Griggs does not contend that 200 months is unreasonably high, though he does maintain that the district judge may have been confused about her options. The judge is free to adjust all four sentences on remand in light of her knowledge that the maximum on each count is 120 months and that none of the sentences need be consecutive to any other.
The transcript of sentencing suggests some uncertainty about the number of terms (one vs. four) of supervised release. The judgment unambiguously specifies four concurrent terms of three years each, but oral ambiguity can be a problem because the oral pronouncement of sentence controls in the event of conflict. We are confident that this, too, will be cleared up on remand.
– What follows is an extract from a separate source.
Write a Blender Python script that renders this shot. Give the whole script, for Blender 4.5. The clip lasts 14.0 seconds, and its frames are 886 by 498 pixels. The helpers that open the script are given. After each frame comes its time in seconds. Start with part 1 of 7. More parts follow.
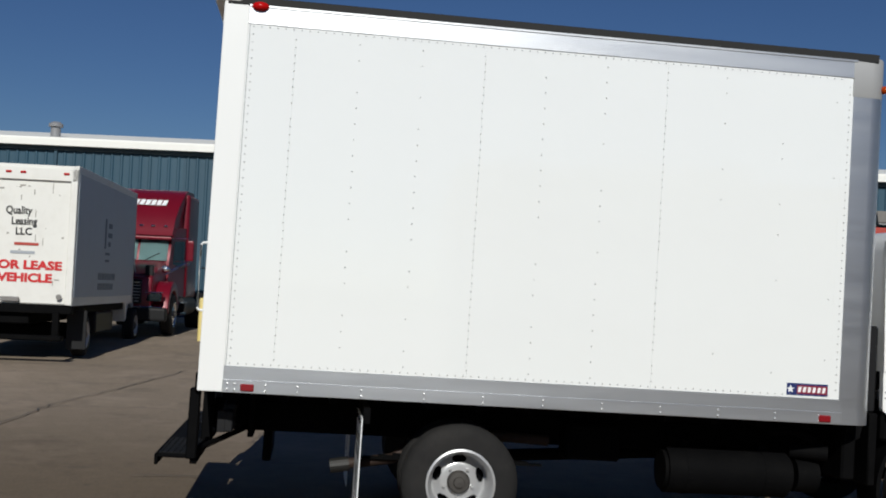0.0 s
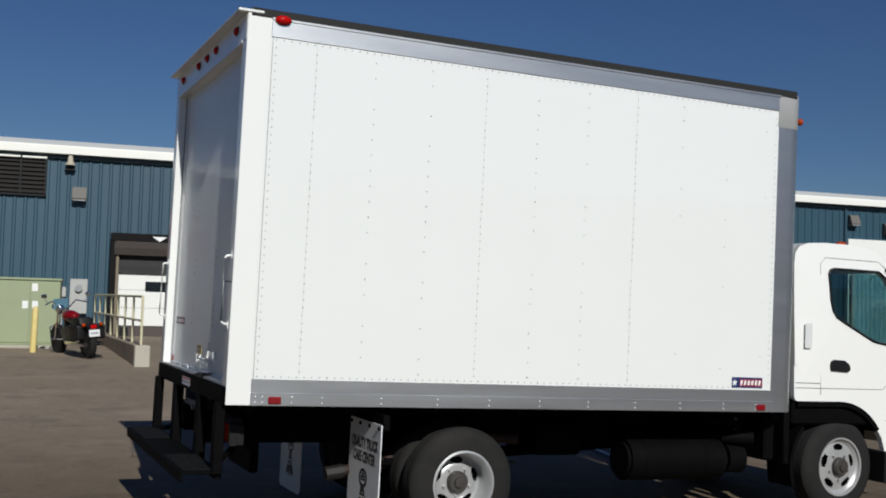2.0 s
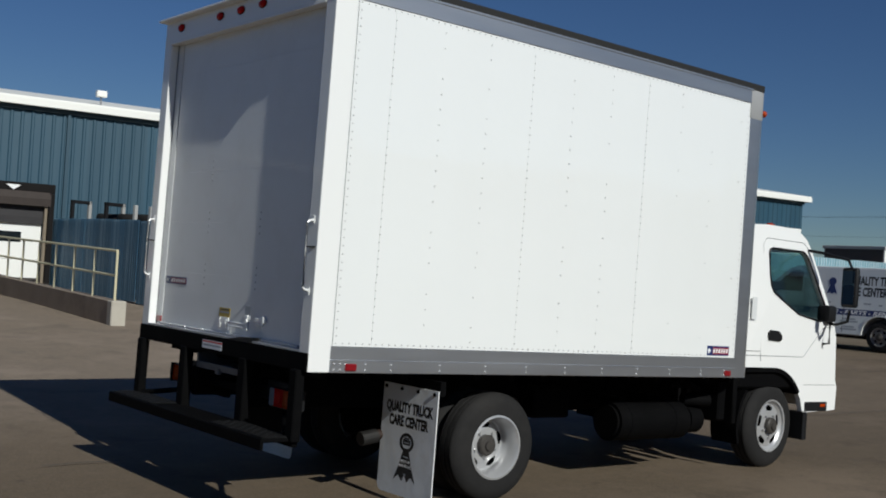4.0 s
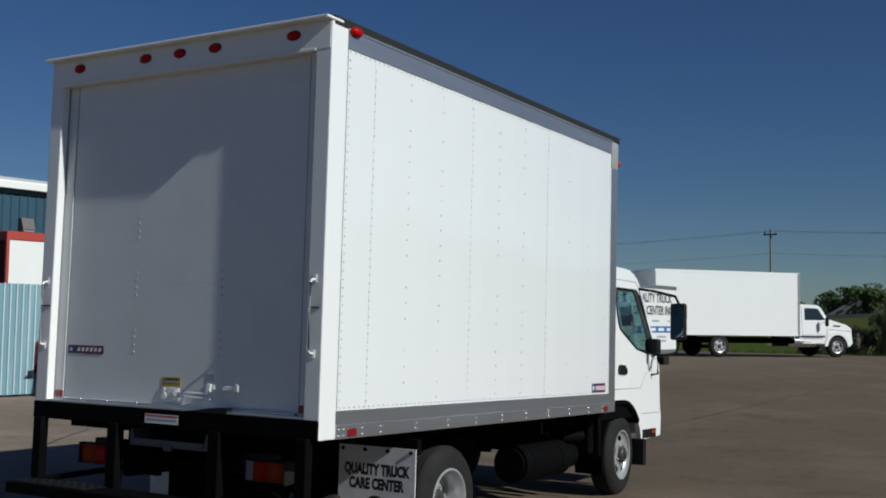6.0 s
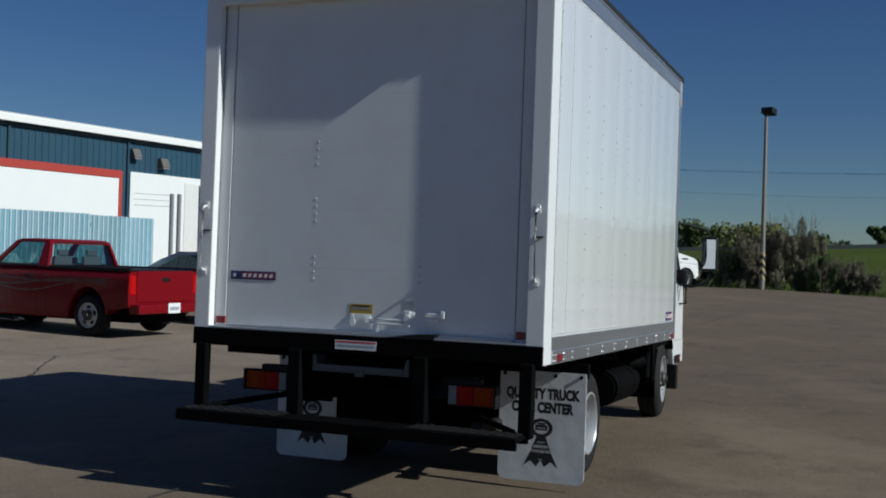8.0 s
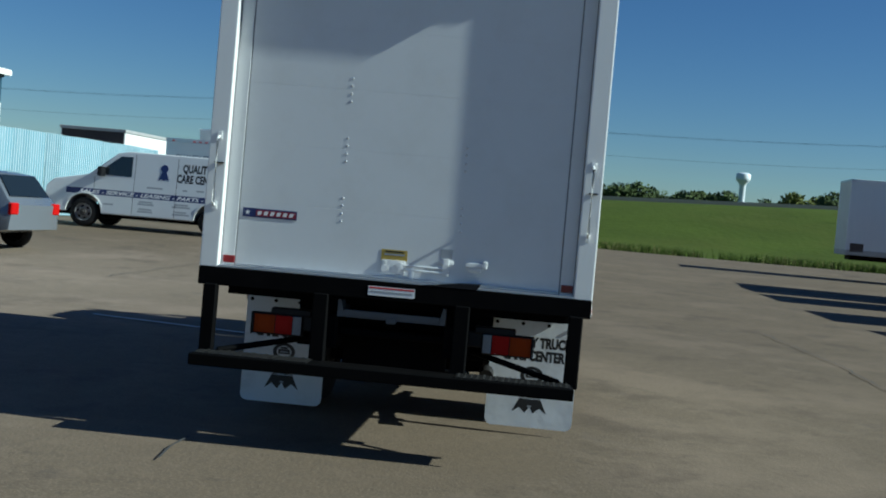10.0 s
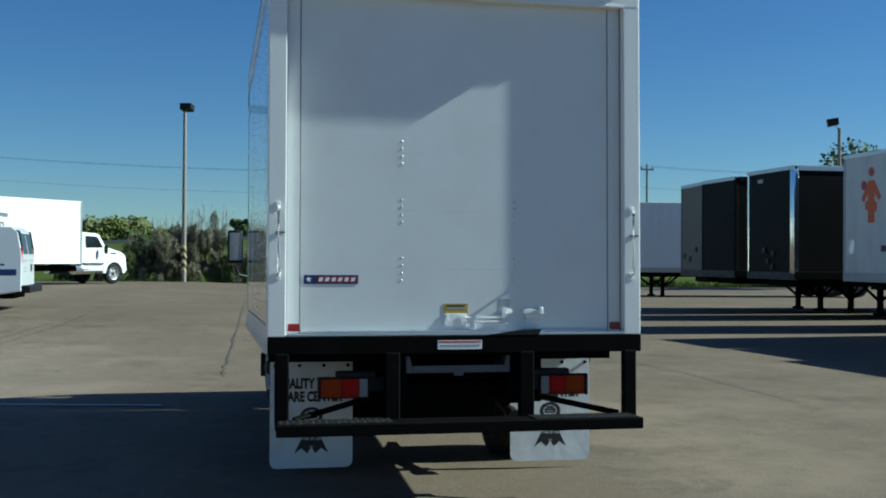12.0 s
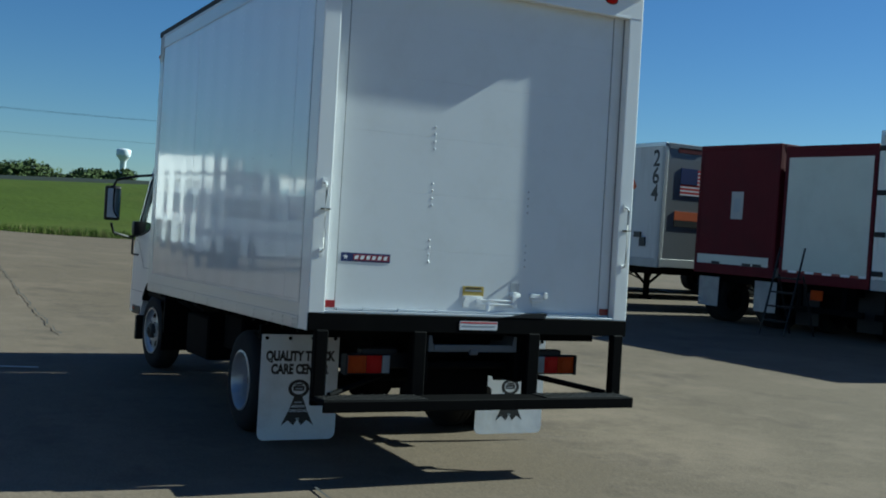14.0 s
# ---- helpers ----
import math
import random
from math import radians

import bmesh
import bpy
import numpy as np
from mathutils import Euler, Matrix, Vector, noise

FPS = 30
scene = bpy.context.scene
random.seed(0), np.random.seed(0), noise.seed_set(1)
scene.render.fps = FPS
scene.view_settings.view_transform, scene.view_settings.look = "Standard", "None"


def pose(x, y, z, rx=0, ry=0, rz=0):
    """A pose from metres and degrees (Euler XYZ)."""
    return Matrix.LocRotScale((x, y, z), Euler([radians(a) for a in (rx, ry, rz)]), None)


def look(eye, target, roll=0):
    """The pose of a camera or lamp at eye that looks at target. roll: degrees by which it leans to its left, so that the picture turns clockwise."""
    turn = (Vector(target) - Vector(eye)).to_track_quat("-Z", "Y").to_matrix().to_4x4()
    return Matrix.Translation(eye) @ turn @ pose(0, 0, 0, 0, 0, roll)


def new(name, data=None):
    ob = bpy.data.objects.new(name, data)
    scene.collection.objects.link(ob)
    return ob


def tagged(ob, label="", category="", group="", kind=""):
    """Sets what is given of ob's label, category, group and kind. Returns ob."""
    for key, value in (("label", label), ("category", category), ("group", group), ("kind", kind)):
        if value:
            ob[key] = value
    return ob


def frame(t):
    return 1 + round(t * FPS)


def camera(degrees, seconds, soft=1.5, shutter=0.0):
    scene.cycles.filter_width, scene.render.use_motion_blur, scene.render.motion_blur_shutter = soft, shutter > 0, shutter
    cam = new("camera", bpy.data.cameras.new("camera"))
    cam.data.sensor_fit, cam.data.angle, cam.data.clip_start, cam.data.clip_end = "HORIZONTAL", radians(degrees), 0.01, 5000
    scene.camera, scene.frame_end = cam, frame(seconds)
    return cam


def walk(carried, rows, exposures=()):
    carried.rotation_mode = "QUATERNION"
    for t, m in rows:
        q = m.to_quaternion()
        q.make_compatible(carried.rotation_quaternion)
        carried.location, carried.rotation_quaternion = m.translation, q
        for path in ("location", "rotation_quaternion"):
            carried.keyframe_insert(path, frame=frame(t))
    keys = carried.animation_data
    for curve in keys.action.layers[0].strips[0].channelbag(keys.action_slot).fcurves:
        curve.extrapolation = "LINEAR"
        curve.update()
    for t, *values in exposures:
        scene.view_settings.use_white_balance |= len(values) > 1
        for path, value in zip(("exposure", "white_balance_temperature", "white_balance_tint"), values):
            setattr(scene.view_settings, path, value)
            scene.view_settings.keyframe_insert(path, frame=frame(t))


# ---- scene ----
cam = camera(43.45, 14.0, soft=1.9)
PATH = [
    (0, (0.689, -7.072, 1.630), (0.9174, -5.0870, 1.7075), 2.49),
    (0.5, (0.157, -7.027, 1.612), (0.4443, -5.0550, 1.7764), 1.14),
    (1, (-0.420, -7.053, 1.620), (0.0159, -5.1018, 1.6910), 2.71),
    (1.5, (-0.957, -6.940, 1.606), (-0.3916, -5.0238, 1.6934), -0.18),
    (2, (-1.523, -6.842, 1.626), (-0.7309, -5.0077, 1.7220), 1.75),
    (4.5, (-4.035, -5.355, 1.625), (-2.6984, -3.8677, 1.6582), 1.49),
    (5, (-4.448, -4.931, 1.602), (-2.9983, -3.5544, 1.6796), -0.02),
    (5.5, (-4.855, -4.483, 1.629), (-3.2890, -3.2424, 1.7191), 2.33),
    (6, (-5.091, -3.944, 1.640), (-3.3899, -2.9006, 1.7718), 0.86),
    (6.5, (-5.439, -3.466, 1.651), (-3.7168, -2.4604, 1.8042), 1.80),
    (7, (-5.767, -2.965, 1.649), (-3.9573, -2.1144, 1.6850), 2.41),
    (7.5, (-6.062, -2.421, 1.622), (-4.2586, -1.5580, 1.6508), 1.29),
    (8, (-6.320, -1.899, 1.593), (-4.4652, -1.1499, 1.6040), 1.62),
    (10.5, (-6.833, 1.016, 1.560), (-4.8337, 1.0053, 1.5329), 3.53),
    (11, (-6.837, 1.581, 1.576), (-4.8445, 1.4075, 1.5967), 0.87),
    (11.5, (-6.942, 2.211, 1.578), (-4.9728, 1.8694, 1.5172), 1.12),
    (12, (-6.963, 2.769, 1.554), (-5.0036, 2.3660, 1.5724), 0.32),
    (12.5, (-6.985, 3.350, 1.580), (-5.0598, 2.8120, 1.6310), 0.14),
    (13, (-6.808, 3.888, 1.618), (-4.9270, 3.2140, 1.6935), 1.65),
    (13.5, (-6.686, 4.424, 1.637), (-4.8358, 3.6675, 1.7043), 4.82),
    (14, (-6.479, 4.939, 1.634), (-4.7096, 4.0074, 1.5997), 3.87),
]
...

Finally, we note that Griggs is free to file a motion for a new trial under Fed. R. Crim. P. 33. He filed one earlier and withdrew it, apparently as a result of his lawyer’s legal mistake. He does not need our permission, or the district court’s, to file another-though, if he seeks a new trial on the ground of ineffective assistance of counsel, the district judge is free to deny such a motion summarily. A collateral attack under 28 U.S.C. § 2255 is a better way to handle such a contention. See Massaro v. United States, 538 U.S. 500, 123 S.Ct. 1690, 155 L.Ed.2d 714 (2003).
The judgment is vacated, and the case is remanded for resentencing.